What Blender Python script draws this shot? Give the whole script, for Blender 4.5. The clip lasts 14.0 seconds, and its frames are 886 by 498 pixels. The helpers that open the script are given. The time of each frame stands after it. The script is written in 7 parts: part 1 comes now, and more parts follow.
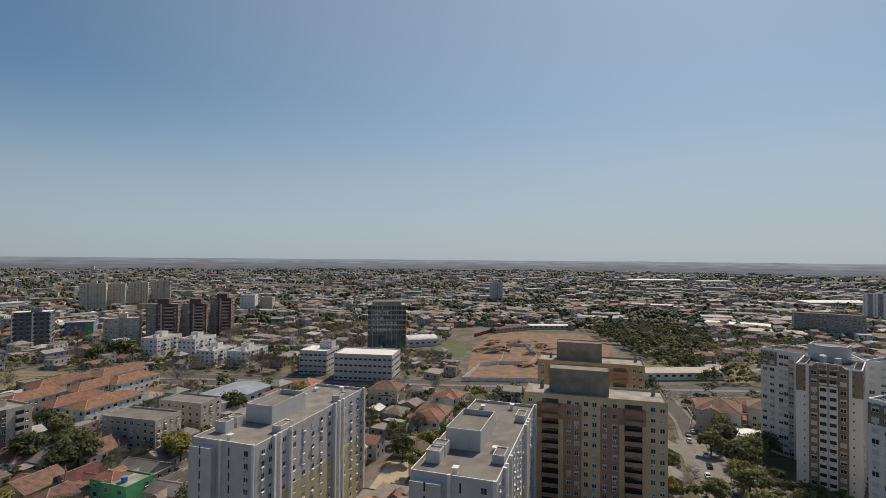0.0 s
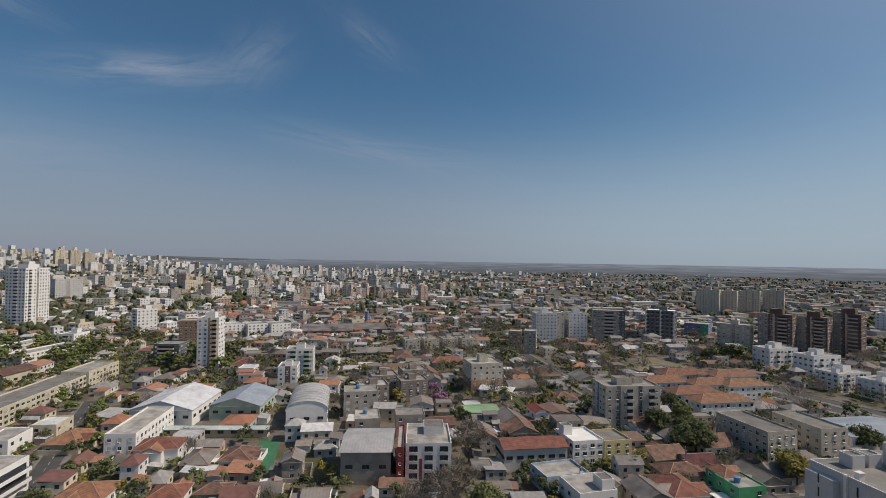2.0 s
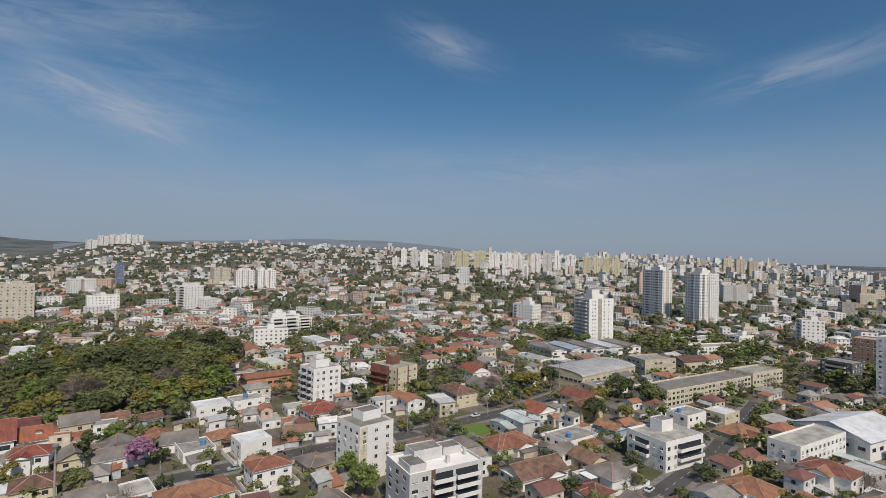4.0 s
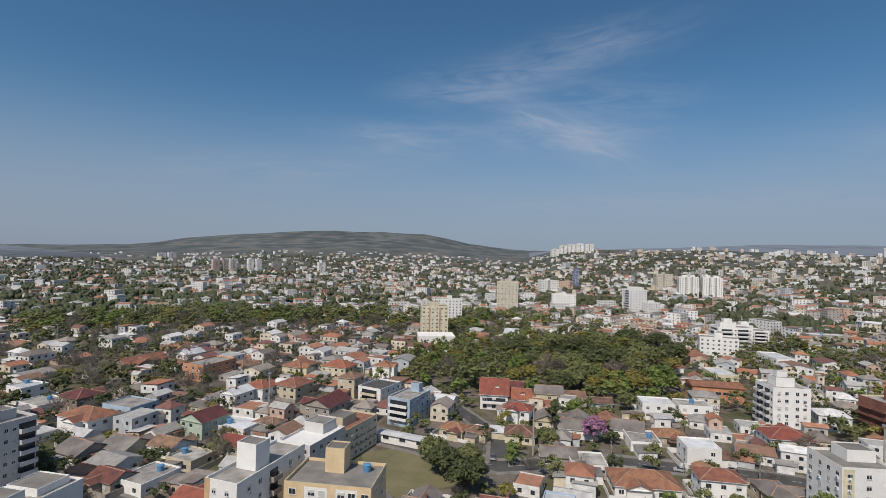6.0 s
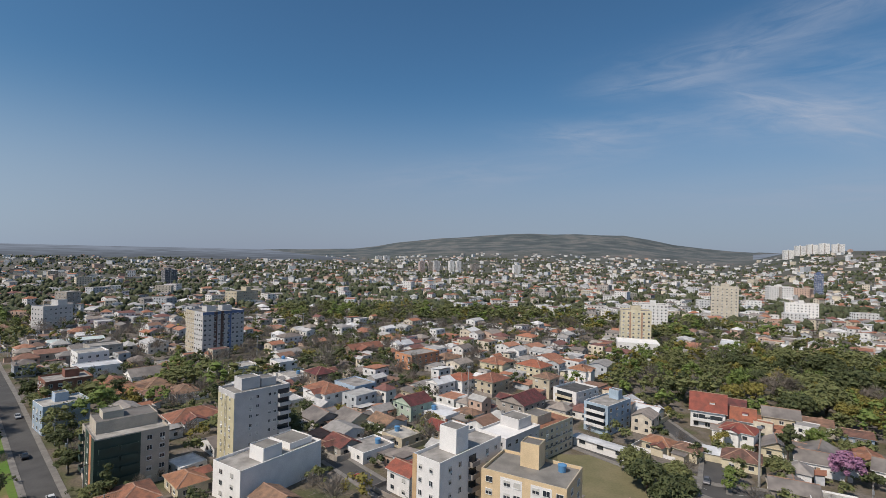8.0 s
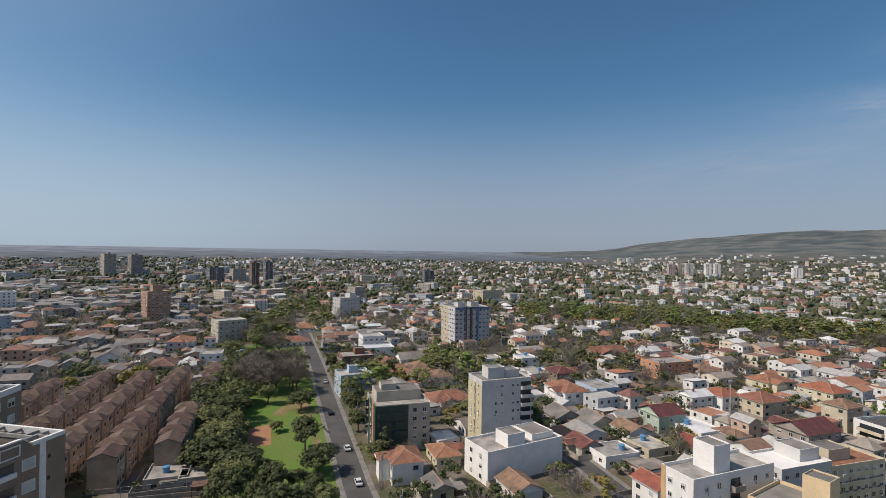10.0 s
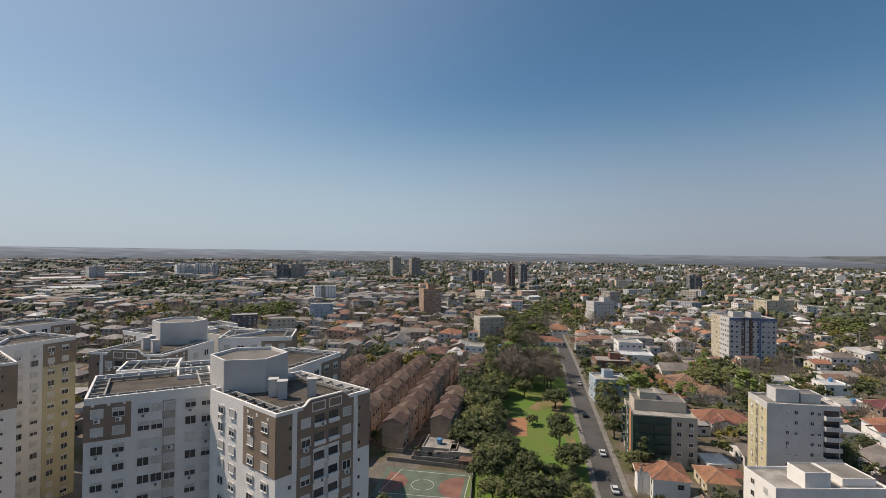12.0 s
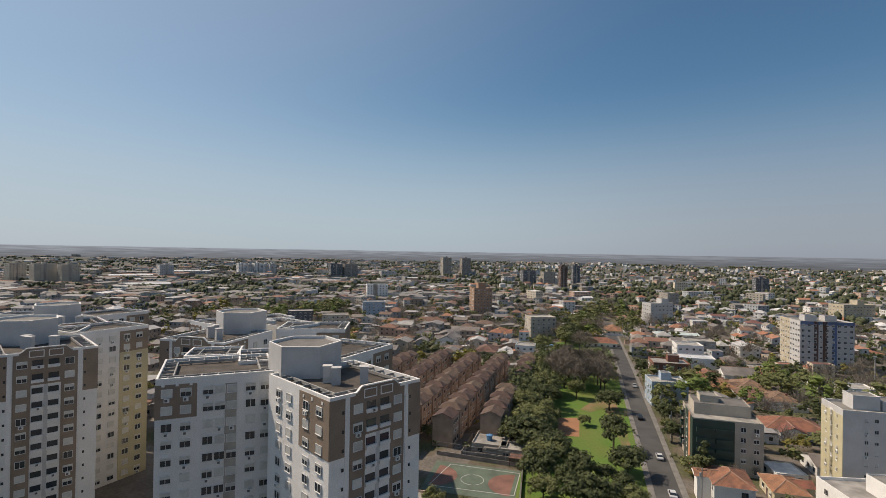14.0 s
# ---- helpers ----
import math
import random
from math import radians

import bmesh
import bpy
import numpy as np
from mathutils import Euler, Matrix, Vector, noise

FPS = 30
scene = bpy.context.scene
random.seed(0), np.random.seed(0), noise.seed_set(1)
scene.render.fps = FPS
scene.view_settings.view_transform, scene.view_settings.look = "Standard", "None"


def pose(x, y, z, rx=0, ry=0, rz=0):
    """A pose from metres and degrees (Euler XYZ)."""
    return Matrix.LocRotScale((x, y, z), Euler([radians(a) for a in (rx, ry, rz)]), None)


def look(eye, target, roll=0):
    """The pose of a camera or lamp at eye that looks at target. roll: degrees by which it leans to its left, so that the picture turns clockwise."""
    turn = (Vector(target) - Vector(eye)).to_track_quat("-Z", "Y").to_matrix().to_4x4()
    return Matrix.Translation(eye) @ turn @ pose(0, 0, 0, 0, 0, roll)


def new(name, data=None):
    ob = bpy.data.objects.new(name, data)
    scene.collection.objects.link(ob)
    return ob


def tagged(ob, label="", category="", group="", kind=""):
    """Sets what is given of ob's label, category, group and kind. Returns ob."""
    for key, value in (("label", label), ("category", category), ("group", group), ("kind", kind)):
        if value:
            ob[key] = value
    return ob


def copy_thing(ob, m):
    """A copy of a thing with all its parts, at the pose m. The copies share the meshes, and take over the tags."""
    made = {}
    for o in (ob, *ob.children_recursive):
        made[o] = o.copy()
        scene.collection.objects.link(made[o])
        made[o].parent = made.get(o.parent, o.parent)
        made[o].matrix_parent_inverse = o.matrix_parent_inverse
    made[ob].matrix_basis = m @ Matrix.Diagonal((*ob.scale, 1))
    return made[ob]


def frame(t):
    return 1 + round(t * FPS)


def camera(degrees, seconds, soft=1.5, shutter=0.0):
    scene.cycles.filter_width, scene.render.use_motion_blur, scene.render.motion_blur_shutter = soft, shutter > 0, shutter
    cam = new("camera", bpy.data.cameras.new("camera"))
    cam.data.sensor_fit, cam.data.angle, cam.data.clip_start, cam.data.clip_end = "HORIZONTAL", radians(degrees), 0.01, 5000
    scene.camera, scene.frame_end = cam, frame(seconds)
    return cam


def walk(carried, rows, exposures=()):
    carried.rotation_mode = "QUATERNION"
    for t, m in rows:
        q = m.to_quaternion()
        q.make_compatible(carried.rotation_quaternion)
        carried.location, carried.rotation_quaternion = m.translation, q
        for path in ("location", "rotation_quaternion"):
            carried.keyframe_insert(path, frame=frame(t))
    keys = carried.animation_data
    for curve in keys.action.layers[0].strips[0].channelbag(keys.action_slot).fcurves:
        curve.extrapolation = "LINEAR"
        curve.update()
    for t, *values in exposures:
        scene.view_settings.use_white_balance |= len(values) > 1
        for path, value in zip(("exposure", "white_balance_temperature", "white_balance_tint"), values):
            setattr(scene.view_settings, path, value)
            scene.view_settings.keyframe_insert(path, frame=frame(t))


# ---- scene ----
def stand(x, y, z, turn, tilt, lean):
    return pose(x, y, z, 90 + tilt, 0, turn) @ pose(0, 0, 0, 0, 0, lean)


cam = camera(83.11, 14.0, soft=0.85)
PATH = [
    (0.00, stand(-0.00, 0.00, 74.00, 0.00, 1.06, 0.51)),
    (0.50, stand(0.06, -0.20, 73.61, 16.16, 1.19, 0.54)),
    (1.00, stand(0.35, -0.20, 73.23, 31.77, 1.26, 0.65)),
    (1.50, stand(0.66, -0.33, 72.79, 46.79, 1.32, 0.73)),
    (2.00, stand(0.96, -0.05, 72.54, 62.91, 1.28, 0.88)),
    (2.50, stand(1.03, 0.43, 72.09, 79.15, 1.25, 1.03)),
    (3.00, stand(0.88, 0.63, 71.78, 95.59, 1.15, 1.11)),
    (3.50, stand(0.89, 0.68, 71.33, 113.45, 1.02, 1.28)),
    (4.00, stand(0.77, 0.93, 70.74, 130.05, 0.95, 1.24)),
    (4.20, stand(0.77, 0.94, 70.58, 136.35, 0.89, 1.28)),
    (4.90, stand(1.16, 1.26, 69.40, 156.63, 0.82, 1.36)),
    (5.60, stand(1.54, 1.57, 67.90, 171.66, 0.74, 1.43)),
    (6.30, stand(1.93, 1.88, 66.88, 181.41, 0.67, 1.50)),
    (6.50, stand(1.94, 1.88, 66.79, 183.49, 0.64, 1.52)),
    (7.00, stand(1.76, 1.89, 66.39, 188.52, 0.59, 1.43)),
    (7.50, stand(1.61, 1.91, 66.10, 194.05, 0.54, 1.43)),
    (7.70, stand(1.58, 1.87, 65.99, 196.35, 0.53, 1.40)),
    (8.40, stand(1.30, 2.25, 65.50, 204.58, 0.45, 1.21)),
    (9.10, stand(1.02, 2.63, 64.91, 213.68, 0.37, 1.03)),
    (9.80, stand(0.74, 3.00, 64.35, 223.71, 0.29, 0.85)),
    (10.00, stand(0.60, 3.00, 64.26, 226.77, 0.29, 0.89)),
    (10.50, stand(0.18, 3.14, 63.83, 234.25, 0.30, 0.80)),
    (11.00, stand(-0.02, 3.37, 63.37, 241.72, 0.36, 0.70)),
    (11.50, stand(0.03, 3.62, 62.93, 248.99, 0.41, 0.72)),
    (12.00, stand(0.10, 3.59, 62.56, 255.12, 0.40, 0.75)),
    (12.50, stand(-0.11, 3.50, 62.15, 259.56, 0.39, 0.73)),
    (13.00, stand(-0.10, 3.52, 61.70, 260.44, 0.40, 0.78)),
    (13.50, stand(0.03, 3.57, 61.25, 260.74, 0.42, 0.86)),
    (14.00, stand(-0.09, 3.54, 60.95, 260.91, 0.41, 0.94)),
]
EXPO = [(0.0, -0.04, 6830, 14), (1.0, -0.16, 6670, 14.5), (2.0, -0.16, 6450, 14), (3.0, -0.10, 6330, 13), (4.2, -0.05, 6190, 12.5), (7.5, 0.04, 6100, 13.5), (10.0, 0.14, 6330, 14), (12.0, 0.17, 6740, 14.5), (14.0, 0.15, 6850, 14.5)]
walk(cam, PATH, EXPO)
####
• What to do:
Leave out the pictures and restate everything else word for word.

• Full answer:
What Blender Python script draws this shot? Give the whole script, for Blender 4.5. The clip lasts 14.0 seconds, and its frames are 886 by 498 pixels. The helpers that open the script are given. The time of each frame stands after it. The script is written in 7 parts: part 1 comes now, and more parts follow.
0.0 s
2.0 s
4.0 s
6.0 s
8.0 s
10.0 s
12.0 s
14.0 s
# ---- helpers ----
import math
import random
from math import radians

import bmesh
import bpy
import numpy as np
from mathutils import Euler, Matrix, Vector, noise

FPS = 30
scene = bpy.context.scene
random.seed(0), np.random.seed(0), noise.seed_set(1)
scene.render.fps = FPS
scene.view_settings.view_transform, scene.view_settings.look = "Standard", "None"


def pose(x, y, z, rx=0, ry=0, rz=0):
    """A pose from metres and degrees (Euler XYZ)."""
    return Matrix.LocRotScale((x, y, z), Euler([radians(a) for a in (rx, ry, rz)]), None)


def look(eye, target, roll=0):
    """The pose of a camera or lamp at eye that looks at target. roll: degrees by which it leans to its left, so that the picture turns clockwise."""
    turn = (Vector(target) - Vector(eye)).to_track_quat("-Z", "Y").to_matrix().to_4x4()
    return Matrix.Translation(eye) @ turn @ pose(0, 0, 0, 0, 0, roll)


def new(name, data=None):
    ob = bpy.data.objects.new(name, data)
    scene.collection.objects.link(ob)
    return ob


def tagged(ob, label="", category="", group="", kind=""):
    """Sets what is given of ob's label, category, group and kind. Returns ob."""
    for key, value in (("label", label), ("category", category), ("group", group), ("kind", kind)):
        if value:
            ob[key] = value
    return ob


def copy_thing(ob, m):
    """A copy of a thing with all its parts, at the pose m. The copies share the meshes, and take over the tags."""
    made = {}
    for o in (ob, *ob.children_recursive):
        made[o] = o.copy()
        scene.collection.objects.link(made[o])
        made[o].parent = made.get(o.parent, o.parent)
        made[o].matrix_parent_inverse = o.matrix_parent_inverse
    made[ob].matrix_basis = m @ Matrix.Diagonal((*ob.scale, 1))
    return made[ob]


def frame(t):
    return 1 + round(t * FPS)


def camera(degrees, seconds, soft=1.5, shutter=0.0):
    scene.cycles.filter_width, scene.render.use_motion_blur, scene.render.motion_blur_shutter = soft, shutter > 0, shutter
    cam = new("camera", bpy.data.cameras.new("camera"))
    cam.data.sensor_fit, cam.data.angle, cam.data.clip_start, cam.data.clip_end = "HORIZONTAL", radians(degrees), 0.01, 5000
    scene.camera, scene.frame_end = cam, frame(seconds)
    return cam


def walk(carried, rows, exposures=()):
    carried.rotation_mode = "QUATERNION"
    for t, m in rows:
        q = m.to_quaternion()
        q.make_compatible(carried.rotation_quaternion)
        carried.location, carried.rotation_quaternion = m.translation, q
        for path in ("location", "rotation_quaternion"):
            carried.keyframe_insert(path, frame=frame(t))
    keys = carried.animation_data
    for curve in keys.action.layers[0].strips[0].channelbag(keys.action_slot).fcurves:
        curve.extrapolation = "LINEAR"
        curve.update()
    for t, *values in exposures:
        scene.view_settings.use_white_balance |= len(values) > 1
        for path, value in zip(("exposure", "white_balance_temperature", "white_balance_tint"), values):
            setattr(scene.view_settings, path, value)
            scene.view_settings.keyframe_insert(path, frame=frame(t))


# ---- scene ----
def stand(x, y, z, turn, tilt, lean):
    return pose(x, y, z, 90 + tilt, 0, turn) @ pose(0, 0, 0, 0, 0, lean)


cam = camera(83.11, 14.0, soft=0.85)
PATH = [
    (0.00, stand(-0.00, 0.00, 74.00, 0.00, 1.06, 0.51)),
    (0.50, stand(0.06, -0.20, 73.61, 16.16, 1.19, 0.54)),
    (1.00, stand(0.35, -0.20, 73.23, 31.77, 1.26, 0.65)),
    (1.50, stand(0.66, -0.33, 72.79, 46.79, 1.32, 0.73)),
    (2.00, stand(0.96, -0.05, 72.54, 62.91, 1.28, 0.88)),
    (2.50, stand(1.03, 0.43, 72.09, 79.15, 1.25, 1.03)),
    (3.00, stand(0.88, 0.63, 71.78, 95.59, 1.15, 1.11)),
    (3.50, stand(0.89, 0.68, 71.33, 113.45, 1.02, 1.28)),
    (4.00, stand(0.77, 0.93, 70.74, 130.05, 0.95, 1.24)),
    (4.20, stand(0.77, 0.94, 70.58, 136.35, 0.89, 1.28)),
    (4.90, stand(1.16, 1.26, 69.40, 156.63, 0.82, 1.36)),
    (5.60, stand(1.54, 1.57, 67.90, 171.66, 0.74, 1.43)),
    (6.30, stand(1.93, 1.88, 66.88, 181.41, 0.67, 1.50)),
    (6.50, stand(1.94, 1.88, 66.79, 183.49, 0.64, 1.52)),
    (7.00, stand(1.76, 1.89, 66.39, 188.52, 0.59, 1.43)),
    (7.50, stand(1.61, 1.91, 66.10, 194.05, 0.54, 1.43)),
    (7.70, stand(1.58, 1.87, 65.99, 196.35, 0.53, 1.40)),
    (8.40, stand(1.30, 2.25, 65.50, 204.58, 0.45, 1.21)),
    (9.10, stand(1.02, 2.63, 64.91, 213.68, 0.37, 1.03)),
    (9.80, stand(0.74, 3.00, 64.35, 223.71, 0.29, 0.85)),
    (10.00, stand(0.60, 3.00, 64.26, 226.77, 0.29, 0.89)),
    (10.50, stand(0.18, 3.14, 63.83, 234.25, 0.30, 0.80)),
    (11.00, stand(-0.02, 3.37, 63.37, 241.72, 0.36, 0.70)),
    (11.50, stand(0.03, 3.62, 62.93, 248.99, 0.41, 0.72)),
    (12.00, stand(0.10, 3.59, 62.56, 255.12, 0.40, 0.75)),
    (12.50, stand(-0.11, 3.50, 62.15, 259.56, 0.39, 0.73)),
    (13.00, stand(-0.10, 3.52, 61.70, 260.44, 0.40, 0.78)),
    (13.50, stand(0.03, 3.57, 61.25, 260.74, 0.42, 0.86)),
    (14.00, stand(-0.09, 3.54, 60.95, 260.91, 0.41, 0.94)),
]
EXPO = [(0.0, -0.04, 6830, 14), (1.0, -0.16, 6670, 14.5), (2.0, -0.16, 6450, 14), (3.0, -0.10, 6330, 13), (4.2, -0.05, 6190, 12.5), (7.5, 0.04, 6100, 13.5), (10.0, 0.14, 6330, 14), (12.0, 0.17, 6740, 14.5), (14.0, 0.15, 6850, 14.5)]
walk(cam, PATH, EXPO)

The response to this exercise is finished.